Notice that this level of focus, above the tile-level view that Burns insists we see, renders an entirely different understanding of the War. It is an understanding that Burns does not want us to have. He is, after all, a master documentarian, the best in the business, and if he had wanted us to have this vantage he could certainly have provided it. He didn’t.
Let’s scope out one more time and see if we can see anything else that Burns doesn’t want us to see.
For more than 400 years, Europeans had exploited developing world countries, making colonies of them in order to milk them of their resources. They became fabulously wealthy in the process. But in 1945, at the end of World War II, the European imperial states collapsed, victims of their own suicide, brought on by their starting two World Wars in only 30 years. The global imperial system, however, remained in place. The only question was who was going to dominate it and pick up those nations that had been colonies of the Europeans. It was the greatest land grab in the history of the world and the U.S. was determined that those former European colonies would now become its vassals so that they could enrich the U.S. as they had their European masters.
At the same time, the global capitalist system had collapsed in the Great Depression that preceded World War II and could not be revived without war. While the Western world was in Depression, the economy of the Soviet Union boomed, growing almost 400%. For developing world countries, it was an appealing alternative to the neo-colonial subjugation being offered by the U.S. And spending on weapons proved so powerful a means of transferring national wealth to the weapons makers it was graced with its own institutional moniker: military Keynesianism. Weapons spending lined the pockets of the weapons makers while providing the captains of finance the means to expand and hold their new-found global empire.
Again, notice that we get a very different perspective on the War by scoping out a little bit more. This is what Burns assiduously refuses to do—scope out so we can attain a better understanding of what it was all about. Yet, scoping out in this way is the only way to make sense of the whole thing, to put it into a context that imparts coherence, and meaning, and that allows us to make a judgement about it.
The point is that Vietnam wasn’t an aberration. It was simply the most violent case of the norm when countries refused to submit to U.S. domination.
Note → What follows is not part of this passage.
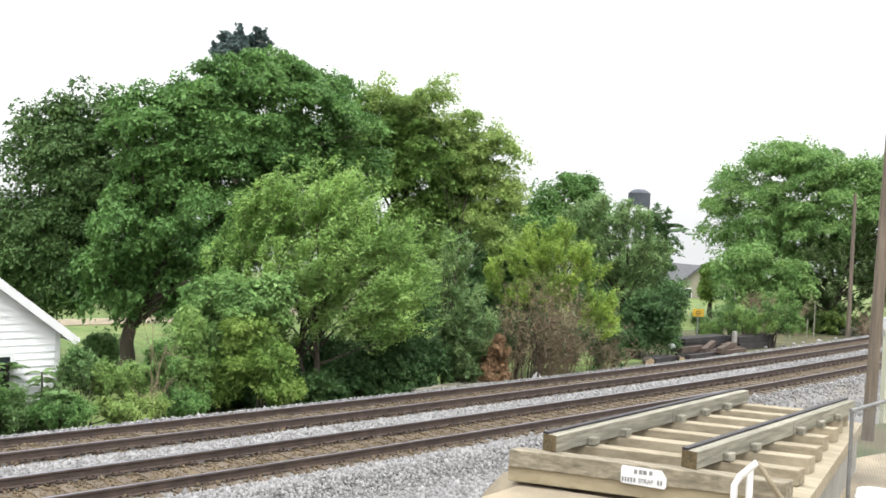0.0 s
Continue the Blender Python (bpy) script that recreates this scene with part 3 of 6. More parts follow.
tree("tree", "tall airy tree with yellowing upper leaves", (27.6, 29.2), [(-2.18, 2.18, 11.72, 0.57, 0.49, 0.81), (-2.65, 2.61, 11.21, 0.48, 0.4, 0.62), (-0.51, 0.65, 11.71, 0.95, 0.81, 0.86), (0.14, 0.02, 10.2, 0.95, 0.81, 1.19), (1.21, -0.97, 9.67, 0.95, 0.81, 1.0), (1.76, -1.49, 8.88, 0.71, 0.61, 0.71), (1.08, -0.88, 7.88, 1.24, 1.05, 1.19), (0.95, -0.79, 6.21, 1.14, 0.97, 1.19), (1.71, -1.47, 7.33, 0.86, 0.73, 0.95), (-1.19, 1.26, 10.95, 1.19, 1.01, 0.83), (1.49, -1.3, 5.53, 0.95, 0.81, 1.19), (0.53, -0.36, 8.8, 1.07, 0.91, 1.07)],
    M_leaf_olive, 34000, 0.055, 420, 0.3, trunk=0.09, seed=26, bare=1.0, limbs=12, reach=1.5, up=0.7, shoots=5, way="pads", twig=M_twig, flat=0.9)
tree("spruce_tree", "tall blue-grey spruce top behind the maples", (27.5, 46.5), [(-0.87, 1.05, 15.98, 0.25, 0.21, 0.41), (-0.25, 0.49, 16.21, 0.31, 0.27, 0.56), (0.55, -0.25, 16.2, 0.28, 0.24, 0.44), (0.8, -0.49, 15.59, 0.31, 0.27, 0.38), (-0.23, 0.46, 15.46, 0.94, 0.8, 0.5), (-1.08, 1.24, 15.28, 0.38, 0.32, 0.38), (0.22, 0.04, 15.62, 0.56, 0.48, 0.44), (-0.33, 0.54, 14.83, 1.72, 1.46, 0.69)],
    M_needle, 26000, 0.06, 330, 0.24, trunk=0.2, seed=14, bare=5, limbs=12, long=1.5, up=0.9, reach=0.8)
# the pale wind-blown tree by the far track and its neighbours
willow, willow_boughs = tree("willow_tree", "pale green wind-blown bushy tree beside the track", (17.2, 24.9), [(-0.99, 1.0, 6.02, 1.07, 0.91, 0.98), (0.1, 0.0, 6.71, 1.51, 1.28, 0.8), (0.97, -0.8, 6.14, 1.33, 1.13, 1.07), (1.77, -1.56, 5.22, 0.98, 0.83, 1.07), (0.21, -0.13, 4.94, 2.31, 1.96, 1.42), (1.29, -1.14, 3.76, 1.86, 1.59, 1.42), (-1.49, 1.43, 4.83, 1.07, 0.91, 1.07), (-0.27, 0.28, 3.31, 1.95, 1.66, 1.07), (1.97, -1.78, 2.92, 0.98, 0.83, 0.89), (2.32, -2.09, 4.19, 0.62, 0.53, 1.07)],
    M_leaf_pale, 80000, 0.058, 420, 0.42, trunk=0.12, stems=3, seed=15, bare=0.5, limbs=18, droop=0.05, long=1.2, lean=(0.34, -0.25, 0), reach=2.1, up=0.95, shoots=5, boughs=8, fork=0.25, way="sprays")
tree("shrub", "yellow-green maple shrub at the ballast edge", (14.9, 23.4), [(-0.42, 0.41, 2.22, 0.78, 0.66, 0.68), (0.14, -0.11, 1.53, 0.81, 0.69, 0.68), (-0.63, 0.59, 1.24, 0.84, 0.71, 0.68), (0.28, -0.25, 0.76, 0.68, 0.58, 0.36), (-0.85, 0.78, 0.66, 0.61, 0.52, 0.36)],
    M_leaf_lime, 24000, 0.05, 150, 0.24, trunk=0.04, stems=3, seed=16, category="shrub", bare=0.15, limbs=8, way="pads")
tree("shrub", "green shrub with a pale stem", (12.9, 24.2), [(-0.02, 0.04, 2.57, 0.5, 0.43, 0.79), (-0.17, 0.17, 1.62, 0.71, 0.6, 0.71), (0.14, -0.13, 1.01, 0.47, 0.4, 0.39)],
    M_leaf_bright, 10000, 0.045, 90, 0.2, trunk=0.03, stems=2, seed=17, category="shrub", bare=0.15, limbs=6, way="pads")
tree("shrub", "dark green shrub under the willow", (19.9, 24.5), [(-0.19, 0.18, 1.1, 0.84, 0.71, 0.49), (0.47, -0.41, 2.07, 0.9, 0.76, 0.93), (0.8, -0.73, 1.35, 0.75, 0.63, 0.67), (0.95, -0.85, 2.94, 0.52, 0.44, 1.03)],
    M_leaf_dark, 30000, 0.055, 130, 0.3, trunk=0.05, stems=3, seed=18, category="shrub", limbs=8, way="pads")
tree("shrub", "grey-green shrub between the willow and the yellow bush", (22.4, 24.4), [(0.35, -0.29, 3.2, 1.02, 0.87, 1.67), (0.09, -0.07, 2.0, 0.94, 0.8, 1.18), (0.81, -0.72, 2.24, 0.78, 0.67, 1.18), (-0.16, 0.19, 3.56, 0.69, 0.58, 1.18), (0.45, -0.35, 4.87, 0.63, 0.53, 0.98), (1.08, -0.97, 2.85, 0.59, 0.5, 1.18)],
    M_leaf_grey, 26000, 0.045, 160, 0.34, trunk=0.06, stems=3, seed=19, category="shrub", limbs=14, reach=1.4, up=0.8, long=1.4, shoots=6, way="sprays")
tree("shrub", "bright yellow-green bush above bare brown twigs", (27.0, 24.6), [(0.01, 0.05, 4.59, 1.08, 0.92, 0.86), (1.11, -0.95, 5.1, 1.19, 1.01, 0.86), (1.45, -1.28, 4.26, 1.19, 1.01, 0.78), (-0.45, 0.46, 3.92, 0.82, 0.7, 0.82), (2.08, -1.88, 3.11, 0.69, 0.59, 0.78), (1.09, -0.92, 5.85, 0.56, 0.48, 0.43), (0.31, -0.21, 5.37, 0.78, 0.66, 0.52), (-0.85, 0.84, 4.11, 0.52, 0.44, 0.65), (0.51, -0.42, 3.66, 1.51, 1.28, 0.65), (2.37, -2.15, 2.48, 0.47, 0.4, 0.6)],
    M_leaf_yellow, 34000, 0.048, 210, 0.3, trunk=0.03, stems=6, seed=20, category="shrub", bare=0.9, limbs=24, reach=1.7, up=0.8, shoots=5, long=1.3, way="sprays", twig=M_twig)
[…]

That is what the overthrow of Mossadegh in Iran was about in 1953. It’s what the overthrow of Arbenz in Guatemala was about in 1954. It’s what the assassination of Lumumba in Congo was about in 1961. It’s what the bungled Bay of Pigs invasion in Cuba was about in 1961. It’s what the invasion of the Dominican Republic was about in 1965. It’s what the overthrow of Salvador Allende in Chile was about in 1973. Can you see the advantage that context conveys for understanding? That’s precisely what Burns will not do.
The reason this is so important, and what makes Burns’ occlusion of it such a fraud is that, as William Faulkner said, “The past isn’t dead. It isn’t even past.” This is what the destruction of Yugoslavia was about in the 1990s. It’s what the invasion of Iraq was about in 2003. It’s what the Honduras coup was about in 2009. Its what the invasion of Syria, albeit by jihadist proxies like al Qaeda and ISIS, was about beginning in 2011. It’s what the destruction of Libya was about in 2011. It’s what the coup in Ukraine was about in 2014.
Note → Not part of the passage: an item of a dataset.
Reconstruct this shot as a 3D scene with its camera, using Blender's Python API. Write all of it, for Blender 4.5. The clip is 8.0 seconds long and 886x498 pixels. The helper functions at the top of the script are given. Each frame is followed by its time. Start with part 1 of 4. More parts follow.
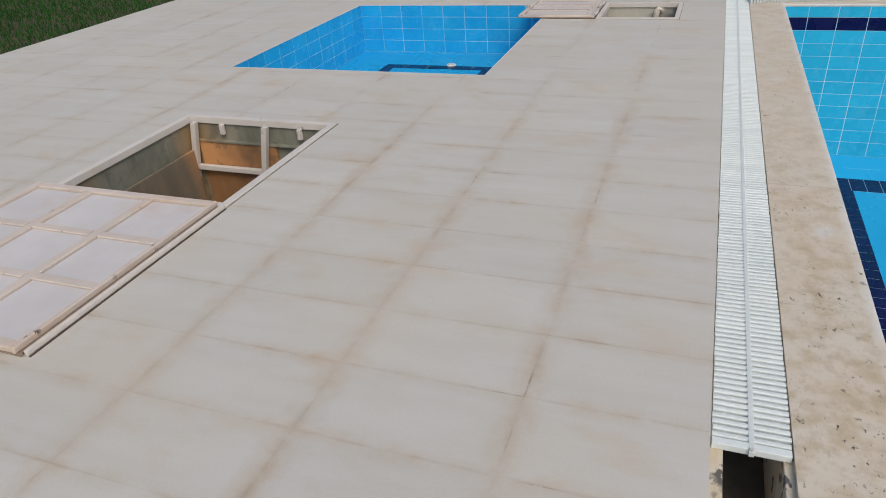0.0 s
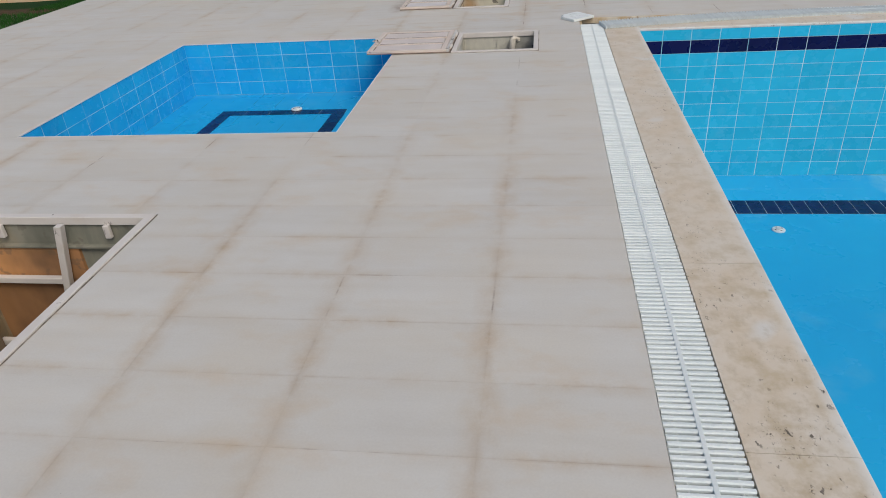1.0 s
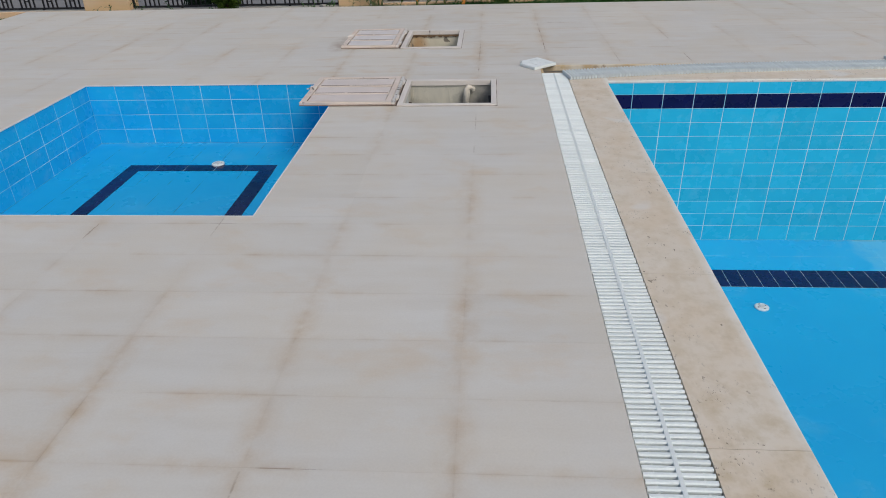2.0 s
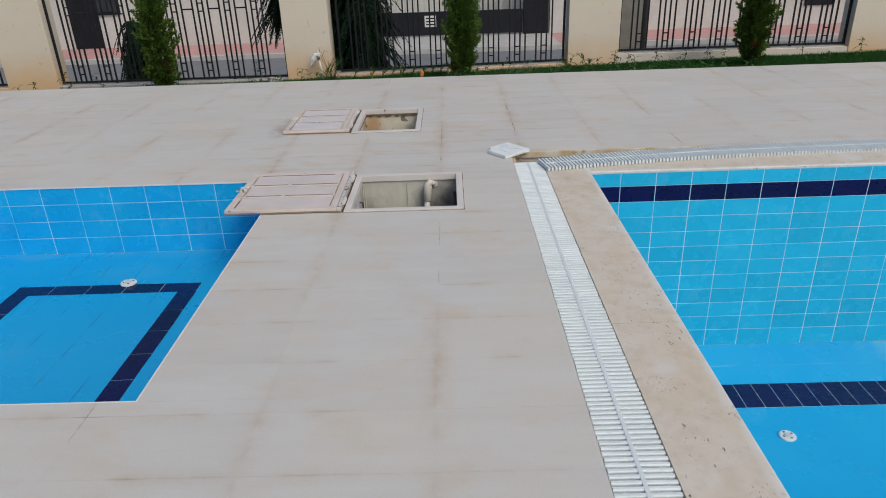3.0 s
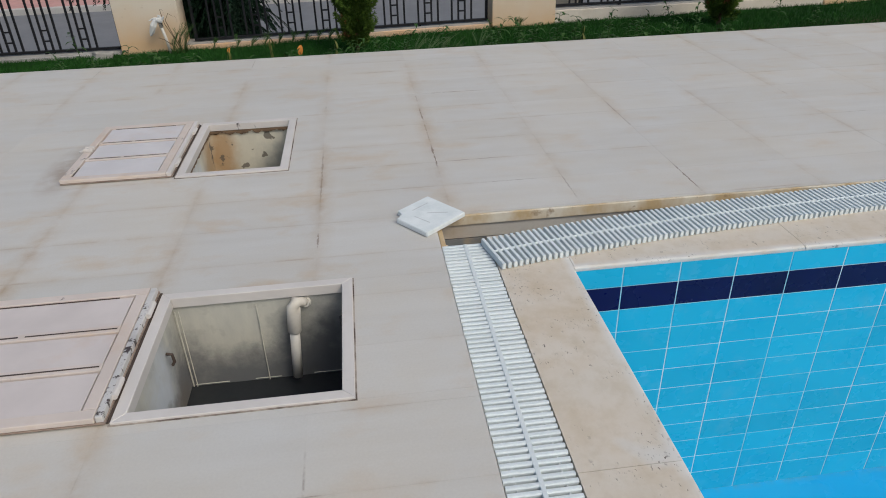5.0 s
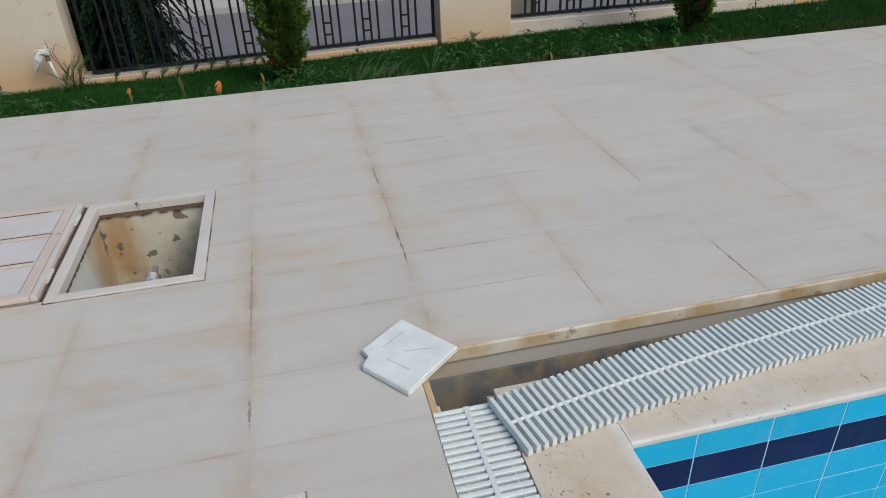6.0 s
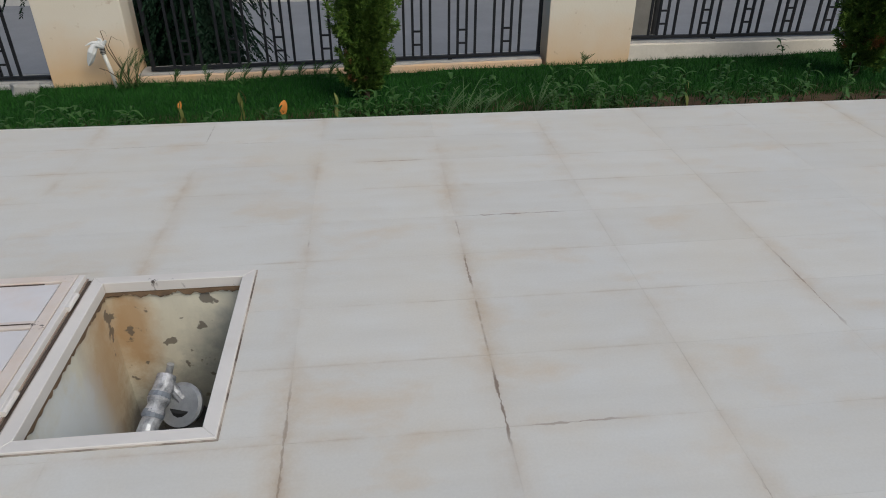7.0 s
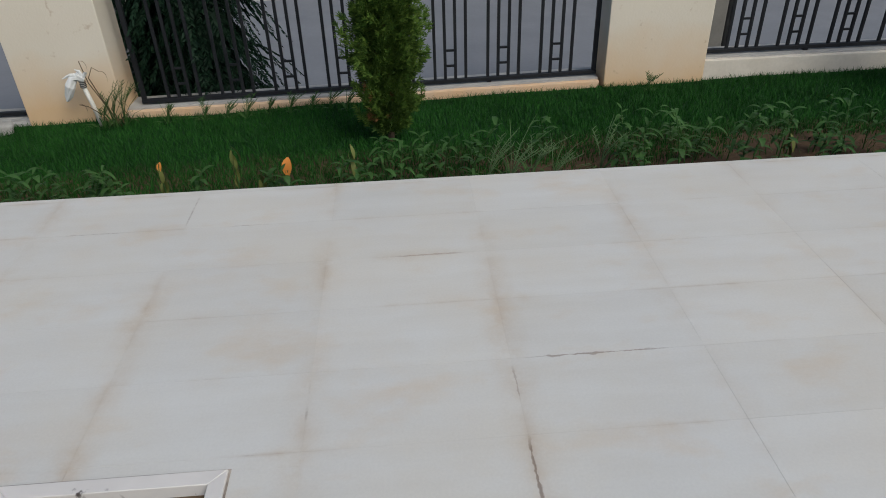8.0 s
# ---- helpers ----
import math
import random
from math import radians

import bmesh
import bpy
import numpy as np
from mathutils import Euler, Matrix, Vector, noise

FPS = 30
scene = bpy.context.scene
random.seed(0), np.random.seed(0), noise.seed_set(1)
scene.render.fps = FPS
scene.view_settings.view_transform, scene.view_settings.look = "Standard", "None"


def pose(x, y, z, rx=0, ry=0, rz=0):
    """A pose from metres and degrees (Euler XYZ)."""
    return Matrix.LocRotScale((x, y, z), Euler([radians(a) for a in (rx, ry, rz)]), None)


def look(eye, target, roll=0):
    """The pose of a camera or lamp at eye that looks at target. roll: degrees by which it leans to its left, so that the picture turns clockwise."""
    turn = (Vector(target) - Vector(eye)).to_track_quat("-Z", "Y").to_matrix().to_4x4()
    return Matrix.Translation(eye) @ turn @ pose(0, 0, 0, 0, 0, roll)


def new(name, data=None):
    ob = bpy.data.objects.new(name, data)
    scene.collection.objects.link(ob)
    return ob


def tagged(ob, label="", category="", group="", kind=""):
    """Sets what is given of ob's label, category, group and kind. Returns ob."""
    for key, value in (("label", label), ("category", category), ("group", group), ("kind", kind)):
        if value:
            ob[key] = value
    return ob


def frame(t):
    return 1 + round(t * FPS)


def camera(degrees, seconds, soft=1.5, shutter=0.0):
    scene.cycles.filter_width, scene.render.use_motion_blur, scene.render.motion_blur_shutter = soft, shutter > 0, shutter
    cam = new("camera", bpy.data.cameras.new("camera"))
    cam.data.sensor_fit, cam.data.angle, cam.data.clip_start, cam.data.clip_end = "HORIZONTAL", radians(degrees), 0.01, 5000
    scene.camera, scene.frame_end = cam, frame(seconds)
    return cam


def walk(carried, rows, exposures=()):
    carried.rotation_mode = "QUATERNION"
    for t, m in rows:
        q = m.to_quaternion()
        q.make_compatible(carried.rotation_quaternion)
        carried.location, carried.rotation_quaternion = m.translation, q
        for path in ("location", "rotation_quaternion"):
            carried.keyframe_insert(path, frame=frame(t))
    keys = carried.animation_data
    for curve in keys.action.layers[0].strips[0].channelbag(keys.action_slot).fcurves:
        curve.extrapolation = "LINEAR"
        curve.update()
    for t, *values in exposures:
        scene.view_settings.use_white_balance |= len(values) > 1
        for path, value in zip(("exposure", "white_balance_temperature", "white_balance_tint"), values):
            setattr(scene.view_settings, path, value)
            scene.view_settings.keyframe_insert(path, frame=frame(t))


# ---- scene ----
cam = camera(65.9, 8.0, soft=0.95)
PATH = [
    (0, (0.256, -0.14, 1.473), (-0.396, 1.462, 0.468), -4.6),
    (0.2, (0.202, -0.016, 1.473), (-0.355, 1.623, 0.473), -6.5),
    (0.5, (0.126, 0.207, 1.489), (-0.266, 1.872, 0.452), -6.5),
    (0.7, (0.059, 0.419, 1.494), (-0.249, 2.14, 0.524), -6.2),
    (1, (0.031, 0.666, 1.51), (-0.249, 2.374, 0.508), -4.2),
    (1.2, (-0.019, 0.856, 1.497), (-0.253, 2.567, 0.49), -3),
    (1.5, (-0.05, 1.091, 1.484), (-0.24, 2.822, 0.501), -2.6),
    (1.7, (-0.044, 1.294, 1.534), (-0.19, 3.036, 0.563), -2.1),
    (2.8, (-0.077, 2.397, 1.526), (-0.194, 4.18, 0.628), -1.2),
    (3, (-0.059, 2.626, 1.543), (-0.094, 4.445, 0.714), -2.1),
    (3.2, (-0.027, 2.832, 1.561), (-0.006, 4.638, 0.701), -4.6),
    (3.5, (0.01, 3.255, 1.51), (0.209, 5.019, 0.589), -4.8),
    (3.7, (0.061, 3.459, 1.522), (0.268, 5.243, 0.641), -3.6),
    (4, (0.077, 3.829, 1.503), (0.226, 5.586, 0.559), -4),
    (4.2, (0.058, 4.072, 1.465), (0.248, 5.842, 0.555), -1.9),
    (5.3, (0.124, 5.239, 1.496), (0.333, 6.949, 0.48), -1.8),
    (5.5, (0.127, 5.444, 1.48), (0.369, 7.174, 0.506), -2),
    (5.8, (0.096, 5.735, 1.525), (0.415, 7.452, 0.551), -2.7),
    (6, (0.135, 6.008, 1.479), (0.491, 7.696, 0.468), -2.6),
    (6.2, (0.149, 6.22, 1.512), (0.463, 7.942, 0.543), -0.9),
    (6.5, (0.171, 6.557, 1.475), (0.349, 8.248, 0.422), -0.9),
    (6.7, (0.159, 6.784, 1.483), (0.327, 8.469, 0.419), -0.1),
    (7, (0.155, 7.088, 1.455), (0.335, 8.792, 0.424), 0.1),
    (7.2, (0.138, 7.309, 1.445), (0.346, 8.979, 0.364), -0.2),
    (7.5, (0.166, 7.64, 1.456), (0.373, 9.326, 0.401), -0.6),
    (7.7, (0.197, 7.878, 1.487), (0.36, 9.558, 0.414), -1.2),
    (8, (0.196, 8.125, 1.485), (0.286, 9.808, 0.409), -1.9),
]
walk(cam, [(t, look(eye, target, roll)) for t, eye, target, roll in PATH],
     exposures=[(0.0, 0.03, 6750, 7), (1.5, 0.0, 6600, 6.5), (3.0, 0.0, 6450, 6.5), (6.0, 0.04, 6450, 4.5), (8.0, 0.10, 6250, 3.5)])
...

Should we talk about North Korea in 2017? Venezuela in 2018? Iran, in 2019? Russia? China? As you can see, it never ends.
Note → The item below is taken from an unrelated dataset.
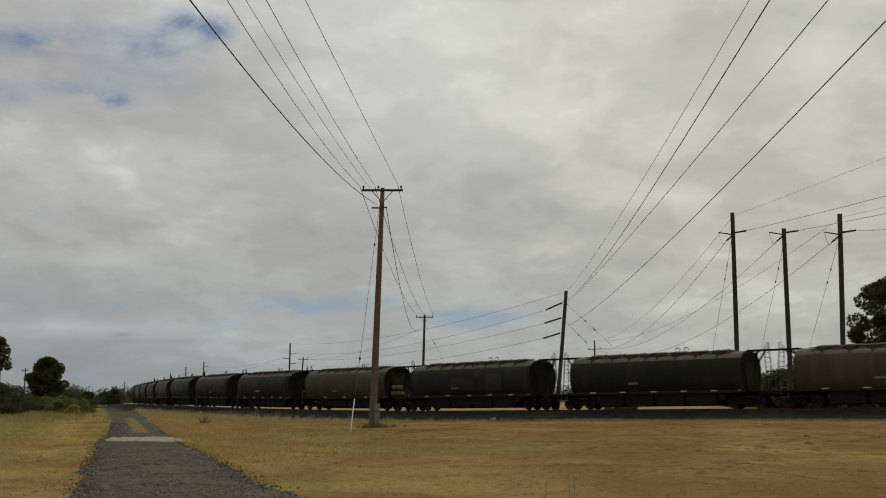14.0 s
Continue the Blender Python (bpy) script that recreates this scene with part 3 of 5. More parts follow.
def wagon(tank_mat, label, end_mat="end", group="hopper wagons of the train"):
    w = thing("hopper_wagon", pose(0, 0, 0), label, "hopper wagon", group)
    # tank: two bulging sides
    xs = np.linspace(-HALF, HALF, 14)
    for s in (-1, 1):
        bm = B()
        shell(bm, [(s * y, z) for y, z in SECTION], xs)
        inner = shell(bm, [(s * (y - 0.05), z) for y, z in SECTION], (-HALF, HALF))
        bm.verts.ensure_lookup_table()
        n = len(SECTION)
        for k, base in ((0, 0), (1, (len(xs) - 1) * n)):
            for i in range(n - 1):
                a, b = bm.verts[base + i], bm.verts[base + i + 1]
                bm.faces.new((a, b, inner[k][i + 1], inner[k][i]))
        bmesh.ops.recalc_face_normals(bm, faces=bm.faces)
        part("tank_side", bm, tank_mat, w, smooth=True)
    # weld bands on the side
    for x in (-HALF + 0.04, HALF - 0.04):
        for s in (-1, 1):
            bm = B()
            r = [[bm.verts.new((x + dx, s * (y + g), z)) for y, z in SECTION] for dx, g in ((-0.05, 0.0), (-0.05, 0.018), (0.05, 0.018), (0.05, 0.0))]
            for p, q in zip(r, r[1:]):
                for i in range(len(SECTION) - 1):
                    bm.faces.new((p[i], p[i + 1], q[i + 1], q[i]))
            part("end_band", bm, tank_mat, w)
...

Burns is a very smart businessman. He makes millions of dollars on these cinemagraphic blockbusters. More than anything else, he doesn’t want to derail the gravy train. He doesn’t want to blow the franchise. He doesn’t want to have to burden his 40 million middlebrow viewers with anything like the weight of having to make moral judgments about their nation’s behavior. Or worse, having to take action when the same atrocities are committed in their name again and again and again and again.
It’s so much more profitable to make his viewers into moral eunuchs by assuring them that whatever trauma was inflicted on American GIs (and it’s pretty clear that they were the real victims in it all, right?) it was only because well-meaning people made some well-intended mistakes. After all, this is America, right?
If there were any meaningful lessons learned from Vietnam, they were learned by the military and the vast bureaucracies that profit from war. The media, in which Burns is a designated doyen, now serves as the freakishly effective propaganda instrument for this militarized state. After Vietnam it learned how to insulate the American people from the realities of war, embedding sycophantic reporters into front-line units so they could send back only idolizing stories of battlefield heroism, valor, sacrifice, bravery, comradery, and idealism. It has learned how to easily engineer consent for the literally endless wars that the empire and the financiers and weapons makers who run it demand.
Ken Burns and his Vietnam War are at once the progeny and perpetrators of this system. It is a surrealistic fantasy world where there are no venal motives, only benevolent ones gone awry, where there is really no blame because it was all well-intended to begin with, where complexity serves as exculpation for anything, and where there are so many sides it’s impossible to form moral judgements. As a result, it becomes impossible to express outrage, and therefore take action against ever newer, more slickly packaged atrocities.
Charles Beard called it “perpetual war for perpetual peace.” A far greater and more prescient American warned about where it inevitably leads. James Madison, the author of the Constitution wrote, “No nation can preserve its freedom in the midst of continual war.” By depriving us of the context and, therefore, knowledge of the purpose of the Vietnam War Ken Burns lulls us into passivity in the face of and acquiescence to this enveloping reality. We desperately need better sentinels.